A woman in Toronto was killed Monday night after high winds kicked up by a monstrous storm in the U.S. sent debris from a store sign falling on top of her.

The remnants of what has now become post-tropical cyclone Sandy moved into southern Quebec and Ontario Monday evening, bringing with it not only high winds, but also heavy rains and power outages.

The storm is also on track to pass over parts of Nova Scotia and New Brunswick on Tuesday.

The woman was outside a Staples store in Toronto’s west end when she was hit by the debris. Wind gusts at the time were clocked at 65 km/h.

Meanwhile, multiple power outages were reported in the Greater Toronto Area, as well as other parts of southwestern Ontario and Quebec.

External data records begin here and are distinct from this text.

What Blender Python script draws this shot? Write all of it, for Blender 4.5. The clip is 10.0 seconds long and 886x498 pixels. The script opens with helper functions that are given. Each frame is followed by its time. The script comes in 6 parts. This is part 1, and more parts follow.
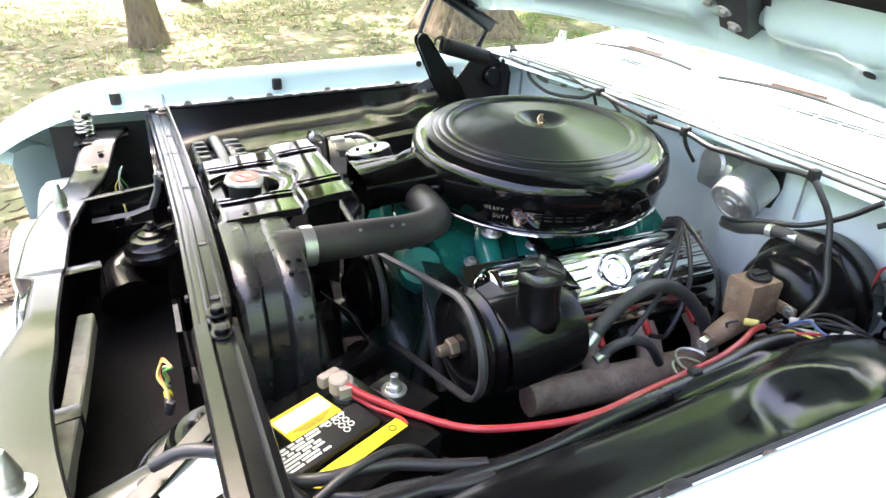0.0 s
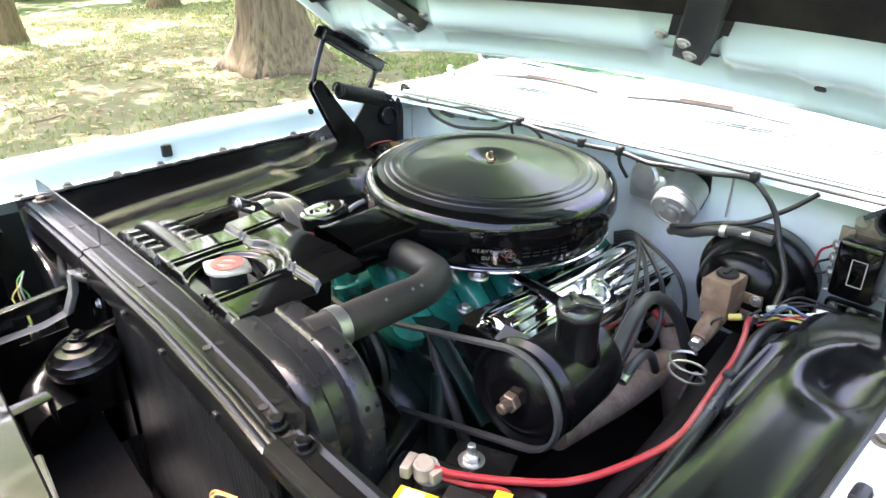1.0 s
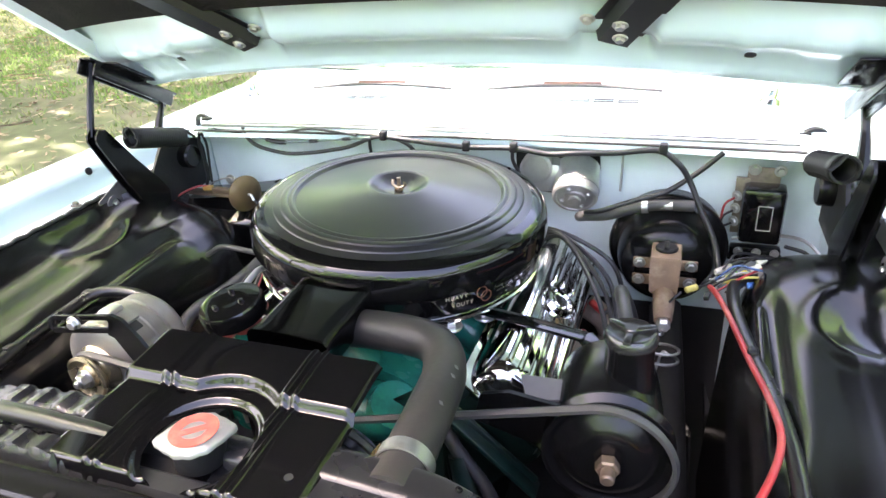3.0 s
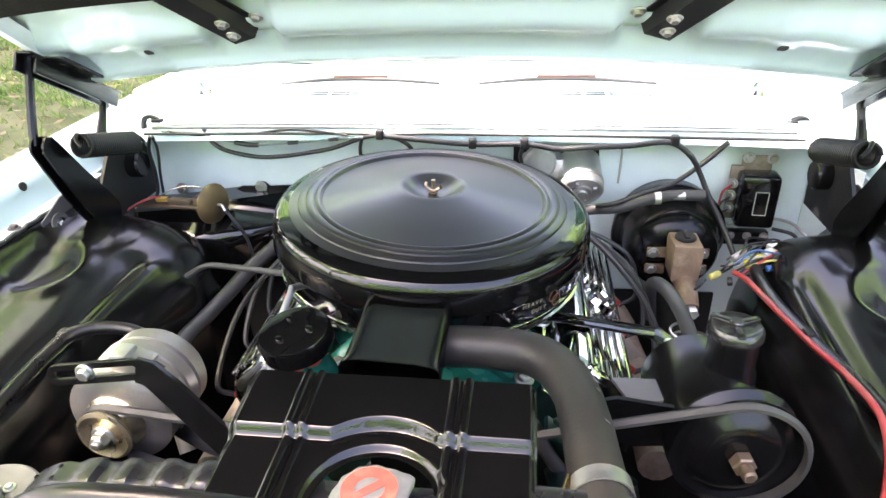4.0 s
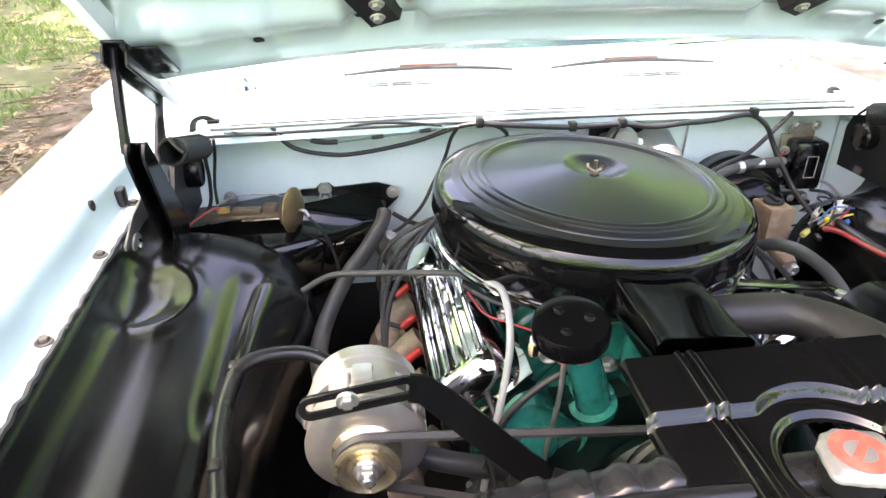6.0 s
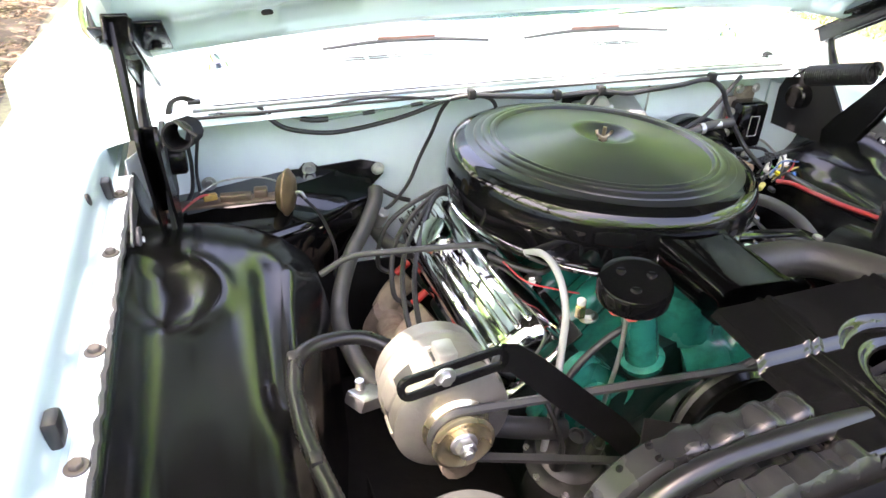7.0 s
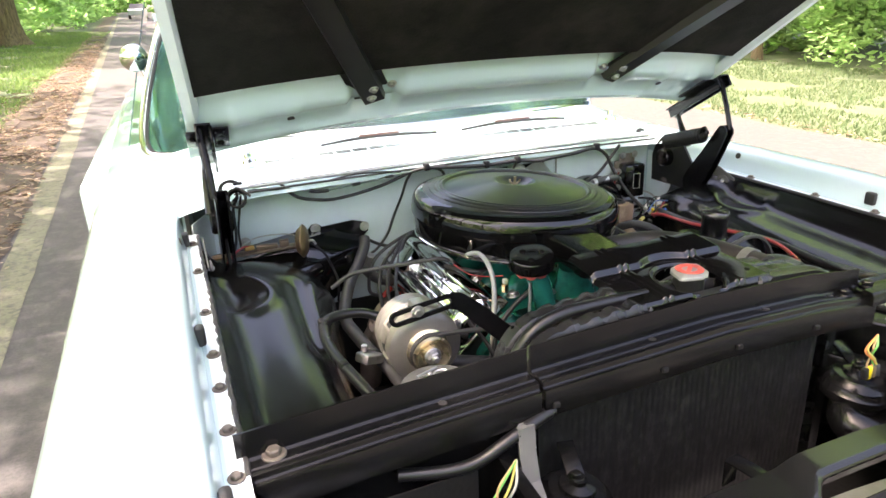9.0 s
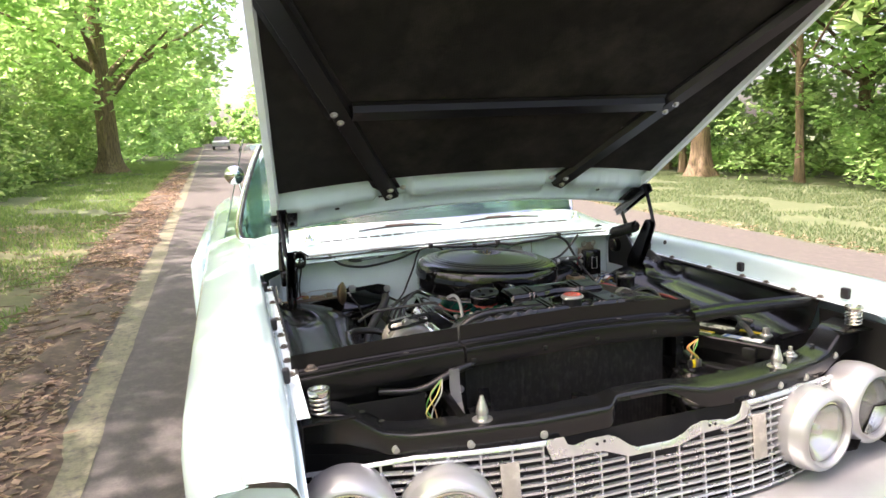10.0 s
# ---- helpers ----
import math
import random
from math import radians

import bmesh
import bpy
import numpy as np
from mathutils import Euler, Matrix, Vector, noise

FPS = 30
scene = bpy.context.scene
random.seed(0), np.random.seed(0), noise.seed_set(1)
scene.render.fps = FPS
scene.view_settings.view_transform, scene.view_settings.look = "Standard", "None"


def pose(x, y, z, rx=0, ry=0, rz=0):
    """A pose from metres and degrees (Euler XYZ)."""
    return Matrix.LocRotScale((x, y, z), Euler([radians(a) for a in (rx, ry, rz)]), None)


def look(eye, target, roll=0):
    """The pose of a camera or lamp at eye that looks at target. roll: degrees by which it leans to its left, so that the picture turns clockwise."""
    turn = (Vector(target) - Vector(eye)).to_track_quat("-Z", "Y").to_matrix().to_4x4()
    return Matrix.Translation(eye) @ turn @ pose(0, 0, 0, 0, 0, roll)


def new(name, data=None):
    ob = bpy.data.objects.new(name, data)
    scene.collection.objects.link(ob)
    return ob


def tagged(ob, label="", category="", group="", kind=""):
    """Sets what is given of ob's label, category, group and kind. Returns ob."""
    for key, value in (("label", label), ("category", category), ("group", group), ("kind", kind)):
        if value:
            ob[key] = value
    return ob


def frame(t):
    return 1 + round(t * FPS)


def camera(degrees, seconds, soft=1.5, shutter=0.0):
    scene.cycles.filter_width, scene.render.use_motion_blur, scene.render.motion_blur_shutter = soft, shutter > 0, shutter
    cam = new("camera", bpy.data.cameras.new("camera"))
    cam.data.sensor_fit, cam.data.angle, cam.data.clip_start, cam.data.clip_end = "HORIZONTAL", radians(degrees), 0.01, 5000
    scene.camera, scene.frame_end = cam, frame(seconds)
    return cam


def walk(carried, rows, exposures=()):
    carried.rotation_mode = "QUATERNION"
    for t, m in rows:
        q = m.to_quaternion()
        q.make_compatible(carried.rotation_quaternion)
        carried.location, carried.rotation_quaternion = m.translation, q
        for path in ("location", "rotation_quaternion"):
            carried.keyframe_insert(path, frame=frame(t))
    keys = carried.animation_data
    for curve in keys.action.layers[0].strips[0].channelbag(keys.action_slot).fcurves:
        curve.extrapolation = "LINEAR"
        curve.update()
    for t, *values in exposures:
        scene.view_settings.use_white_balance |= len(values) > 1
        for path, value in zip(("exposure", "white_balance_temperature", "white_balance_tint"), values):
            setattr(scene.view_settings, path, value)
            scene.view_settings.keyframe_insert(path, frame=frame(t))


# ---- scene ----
cam = camera(68.7, 10.0)
PATH = [
    (0, (0.957, -1.157, 1.358), (-0.655, -0.389, 0.457), 2.1),
    (0.5, (0.882, -1.242, 1.362), (-0.606, -0.235, 0.484), 0.8),
    (1, (0.782, -1.35, 1.381), (-0.566, -0.124, 0.557), -0.4),
    (1.5, (0.714, -1.467, 1.394), (-0.454, -0.052, 0.597), -1.9),
    (2, (0.616, -1.447, 1.395), (-0.371, 0.083, 0.569), -2.0),
    (2.5, (0.519, -1.377, 1.396), (-0.317, 0.227, 0.543), -3.5),
    (2.7, (0.475, -1.371, 1.396), (-0.3, 0.254, 0.525), -3.8),
    (3.8, (0.174, -1.411, 1.403), (-0.131, 0.345, 0.495), -3.5),
    (4, (0.123, -1.383, 1.401), (-0.121, 0.375, 0.478), -1.9),
    (4.5, (-0.013, -1.331, 1.4), (-0.144, 0.422, 0.446), -0.8),
    (5, (-0.156, -1.357, 1.407), (-0.191, 0.406, 0.463), -1.5),
    (5.5, (-0.266, -1.38, 1.404), (-0.159, 0.389, 0.477), -1.2),
    (5.7, (-0.301, -1.375, 1.39), (-0.13, 0.394, 0.472), -0.9),
    (6.8, (-0.508, -1.304, 1.368), (-0.016, 0.362, 0.377), 1.3),
    (7, (-0.554, -1.308, 1.374), (0.041, 0.322, 0.381), 1.4),
    (7.5, (-0.628, -1.311, 1.382), (0.196, 0.215, 0.385), 1.8),
    (8, (-0.677, -1.331, 1.399), (0.271, 0.145, 0.438), 2.2),
    (8.5, (-0.683, -1.481, 1.399), (0.172, 0.105, 0.532), -0.1),
    (9, (-0.706, -1.772, 1.403), (0.004, -0.028, 0.728), -2.5),
    (9.2, (-0.72, -1.949, 1.402), (-0.086, -0.145, 0.816), -3.7),
    (9.5, (-0.774, -2.163, 1.4), (-0.154, -0.324, 0.917), -3.5),
    (10, (-0.778, -2.478, 1.393), (-0.186, -0.592, 1.086), -2.8),
]
walk(cam, [(t, look(eye, target, roll)) for t, eye, target, roll in PATH],
     [(0.0, 3.42, 6650, 22), (2.0, 3.54, 6700, 25), (4.5, 3.55, 7100, 26), (5.5, 3.50, 7100, 27), (7.5, 3.62, 7100, 26), (8.2, 3.56, 7100, 26), (9.0, 2.75, 7250, 24), (10.0, 2.20, 7250, 26)])

# ---- light ----
SUN_DIR = Vector((-0.62, -0.08, 1.15)).normalized()
world = bpy.data.worlds.new("sky")
scene.world = world
world.use_nodes = True
wn = world.node_tree.nodes
sky = wn.new("ShaderNodeTexSky")
sky.sky_type = "NISHITA"
sky.sun_disc = False
sky.sun_elevation = math.asin(SUN_DIR.z)
sky.sun_rotation = math.atan2(SUN_DIR.x, SUN_DIR.y)
sky.air_density, sky.dust_density, sky.ozone_density = 1.0, 6.0, 0.6
world.node_tree.links.new(sky.outputs[0], wn["Background"].inputs[0])
wn["Background"].inputs[1].default_value = 0.15
sun_data = bpy.data.lights.new("sun", "SUN")
sun_data.energy, sun_data.angle, sun_data.color = 3.8, radians(0.6), (1.0, 0.97, 0.91)
sun = new("sun", sun_data)
sun.matrix_world = look(SUN_DIR * 40, (0, 0, 0))


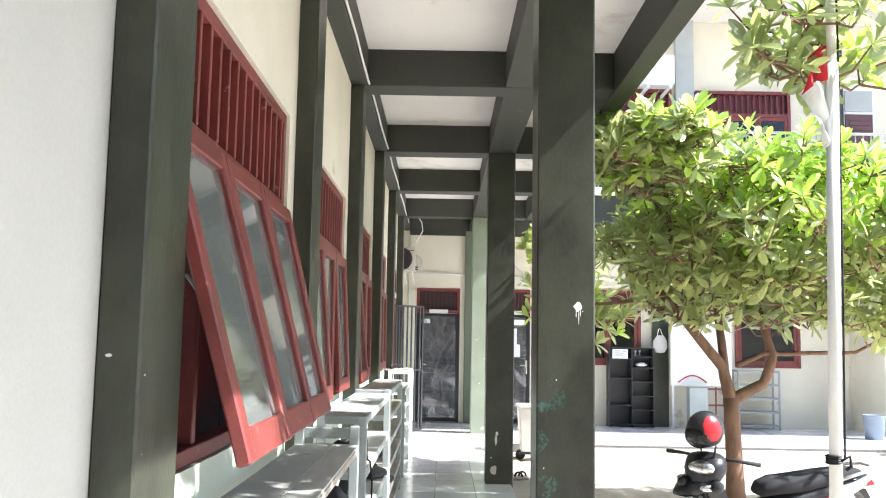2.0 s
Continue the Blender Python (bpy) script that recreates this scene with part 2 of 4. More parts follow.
def tube(bm, points, radius, sides=8, cap=True):
    """A tube along points; radius is one number or one for each point."""
    pts = [Vector(p) for p in points]
    rs = radius if isinstance(radius, (list, tuple)) else [radius] * len(pts)
    rings, up = [], None
    for i, p in enumerate(pts):
        d = (pts[min(i + 1, len(pts) - 1)] - pts[max(i - 1, 0)]).normalized()
        a = d.orthogonal().normalized() if up is None else (up - d * up.dot(d)).normalized()
        up = a
        b = d.cross(a)
        rings.append([bm.verts.new(p + rs[i] * (math.cos(2 * math.pi * k / sides) * a + math.sin(2 * math.pi * k / sides) * b)) for k in range(sides)])
    for r, s in zip(rings, rings[1:]):
        for k in range(sides):
            f = bm.faces.new((r[k], r[(k + 1) % sides], s[(k + 1) % sides], s[k]))
            f.smooth = True
    if cap:
        bm.faces.new(rings[0][::-1])
        bm.faces.new(rings[-1])


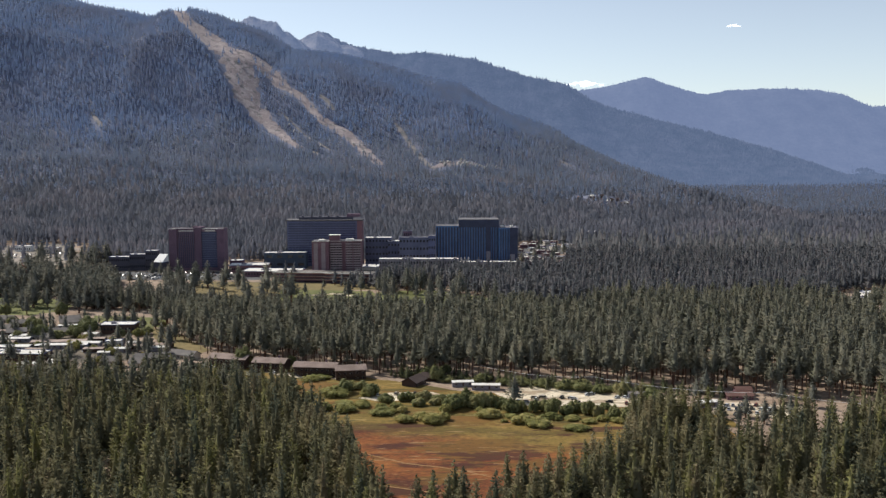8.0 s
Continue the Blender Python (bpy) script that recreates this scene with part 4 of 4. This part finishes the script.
# a huddle of small shops and motels beyond the blue tower
rs = random.Random(77)
for i in range(28):
    x, y = 112 + 15 * (i % 4) + rs.uniform(-3, 3) + max(0, i // 4 - 3) * 5, 1192 + 34 * (i // 4) + rs.uniform(-8, 8) + 4 * (i % 4)
    red = rs.random() < 0.55
    hall("small red-brown shop with a pale roof among parked cars" if red else "small pale shop with a white roof among parked cars", x, y, rs.uniform(7, 12), rs.uniform(7, 11), rs.uniform(3.5, 7.5),
         BRICK_RED if red else CREAM, rs.uniform(-20, 20), RED_ROOF if red else None, 2, "shops beyond the blue tower")
service = hall("dark service block with a glaring white sloping roof", -336, 1146, 14, 12, 12.0, DARK_WALL, -24, NAVY, 0)
bm = bmesh.new()
wedge = [bm.verts.new(c) for c in ((-6.5, -7, 12.6), (6.5, -7, 12.6), (6.5, 5, 21.4), (-6.5, 5, 21.4), (-6.5, 5, 12.6), (6.5, 5, 12.6))]
for f in ((0, 1, 2, 3), (0, 3, 4), (1, 5, 2), (3, 2, 5, 4), (0, 4, 5, 1)):
    bm.faces.new([wedge[k] for k in f])
part("sloping_roof", bm, WHITE_WALL, service, "glaring white sloping roof")


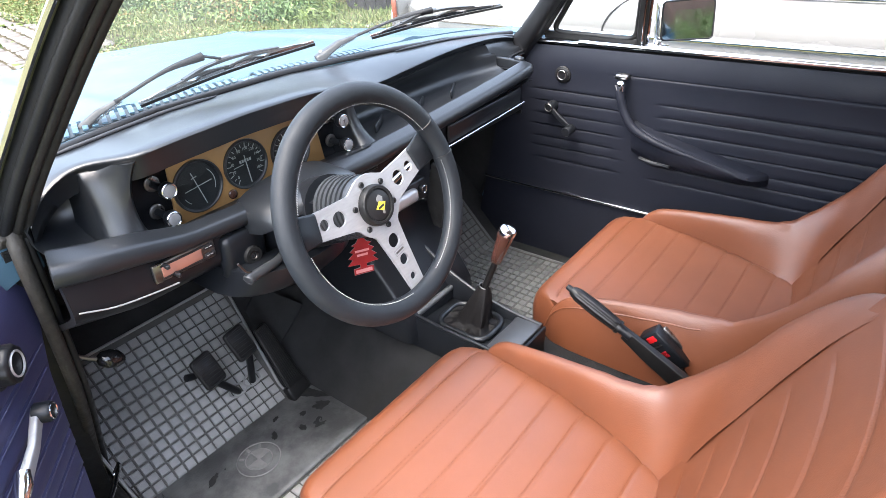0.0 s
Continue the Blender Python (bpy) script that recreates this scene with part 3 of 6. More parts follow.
def gauge(x, z, r, kind):
    at = Matrix.Translation((x, PLATE_Y - 0.006, z)) @ UP
    g = part("gauge", moved(lathe([(r, -0.002), (r, 0.004), (r - 0.002, 0.005), (r - 0.004, 0.004), (r - 0.005, 0.0015), (0.0005, 0.0015)], 40), at), GAUGE_BLACK, dash, "round black gauge with pale markings")
    on = at @ Matrix.Translation((0, 0, 0.0018))

    def bar(w, h, a, d, name="mark"):
        m = on @ pose(0, 0, 0, 0, 0, a) @ Matrix.Translation((d, 0, 0))
        part(name, moved(box((w, h, 0.0008)), m), MARKING, g)

    if kind == "clock":
        part("cross_hair", moved(box((0.0012, r * 1.35, 0.0009)), on @ pose(0.0, -0.004, 0, 0, 0, 14)), MARKING, g)
        part("cross_hair", moved(box((r * 1.15, 0.0012, 0.0009)), on @ pose(0.0, 0.0, 0, 0, 0, 6)), MARKING, g)
        part("cross_hair", moved(box((0.010, 0.0016, 0.0009)), on @ pose(-0.004, 0.016, 0, 0, 0, 10)), MARKING, g)
        part("arc_mark", tube(circle(r * 0.70, 14, on, -25, 45), 0.0007, 5), MARKING, g)
        part("arc_mark", tube(circle(r * 0.70, 8, on, 205, 230), 0.0007, 5), MARKING, g)
    else:
        a0, a1, n = (232, -40, 19) if kind == "speed" else (215, -60, 17)
        for k in range(n):
            a = a0 + (a1 - a0) * k / (n - 1)
            bar(0.008 if k % 2 == 0 else 0.005, 0.0011, a, r - 0.0105)
        if kind == "speed":
            for k in range(10):
                a = radians(222 - 252 * k / 9)
                lettering(str(k * 20), 0.0074, on @ Matrix.Translation((0.62 * r * math.cos(a), 0.62 * r * math.sin(a), 0.0003)), MARKING, g, "numeral")
            for k in range(5):
                part("counter_digit", moved(box((0.0035, 0.005, 0.0008)), on @ Matrix.Translation((-0.010 + 0.005 * k, 0.0065, 0))), MARKING, g)
            part("needle", moved(box((0.0014, r * 1.15, 0.001)), on @ pose(0.001, -0.009, 0.0012, 0, 0, 4)), MARKING, g)
            part("needle_bar", moved(box((0.020, 0.0011, 0.0009)), on @ pose(-0.015, 0.0, 0, 0, 0, 4)), MARKING, g)
        else:
            for k in range(9):
                a = radians(205 - 255 * k / 8)
                lettering(str(k), 0.0085, on @ Matrix.Translation((0.62 * r * math.cos(a), 0.62 * r * math.sin(a), 0.0003)), MARKING, g, "numeral")
            part("needle", moved(box((0.0013, r * 1.0, 0.001)), on @ pose(0.003, -0.006, 0.0012, 0, 0, 34)), MARKING, g)
    part("gauge_glass", moved(lathe([(r - 0.005, 0.0), (0.0005, 0.0)], 32), at @ Matrix.Translation((0, 0, 0.0045))), CLEAR_GLASS, g).visible_shadow = False
    return g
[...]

Ontario Energy Minister Chris Bentley announced late Monday that nearly 66,900 customers in the province were without power. However, that figure jumped to more than 130,000 early Tuesday morning.

“Trained crews of professionals are onsite across Ontario and working to restore power safely and as quickly as possible,” Bentley said in a statement. “We will provide updates on power restoration as soon as they become available."

In Quebec, about 34,000 people were without power, reported CTV Montreal’s Kevin Gallagher.

What to expect as storm moves through Canada:

• In Ontario:

Environment Canada predicts between 20 and 40 millimetres of rain in southern Ontario and strong winds into Tuesday. Wind gusts could reach up to 100 km/h, especially along western Lake Ontario, the Niagara Escarpment and areas near Georgian Bay and Lake Huron.

Heavy bands of rain were expected Monday overnight, but rainfall amounts will vary greatly depending on location. The rain could turn into snow in some parts of Ontario as temperatures approach the freezing mark.

Large waves are expected in portions of the Great Lakes, especially on Southern Lake Huron.

• In Quebec:

Periods of heavy rain started Monday evening, with up to 40 millimetres expected in some areas. In Western Quebec, the rain could turn to snow. Wind warnings have been issued for the St. Lawrence Valley area and nearby regions, where wind gusts were predicted to exceed 90 km/h. Storm surge warnings have also been issued along the north shore of the St. Lawrence River.

• In the Maritimes:

Rain is not expected to reach the southwestern Maritimes until Tuesday morning and it could persist until Wednesday, with total amount of rainfall exceeding 50 millimetres.

Strong winds battered Nova Scotia Monday night and were expected to increase to 80 km/h overnight. Waves along Nova Scotia’s south shore were expected to reach seven metres Monday night, possibly causing some local flooding.

Storm surge hits U.S. coastline

The storm has the potential to cause havoc over more than 1,280 kilometres from the East Coast to the Great Lakes and endanger up to 50 million people.

The centre of the storm made landfall around 8 p.m. ET in New Jersey. By early Tuesday morning, the storm was being blamed for 13 deaths in five states.

President Barack Obama declared emergencies in Massachusetts, Connecticut, Rhode Island, New York, New Jersey and Pennsylvania, authorizing federal relief work to begin well ahead of time.

Sandy was blamed for 65 deaths in the Caribbean before it began travelling northward, parallel to the Eastern Seaboard.

Bob Robichaud of the Canadian Hurricane Centre said while Sandy struck late in hurricane season, there could be more Atlantic storms to come.

“Hurricane season ends Nov. 30 and there have been tropical cyclones and hurricanes pretty much every month of the year. So even though this is a late storm, the season is not over until for another month so we have to be prepared for them.”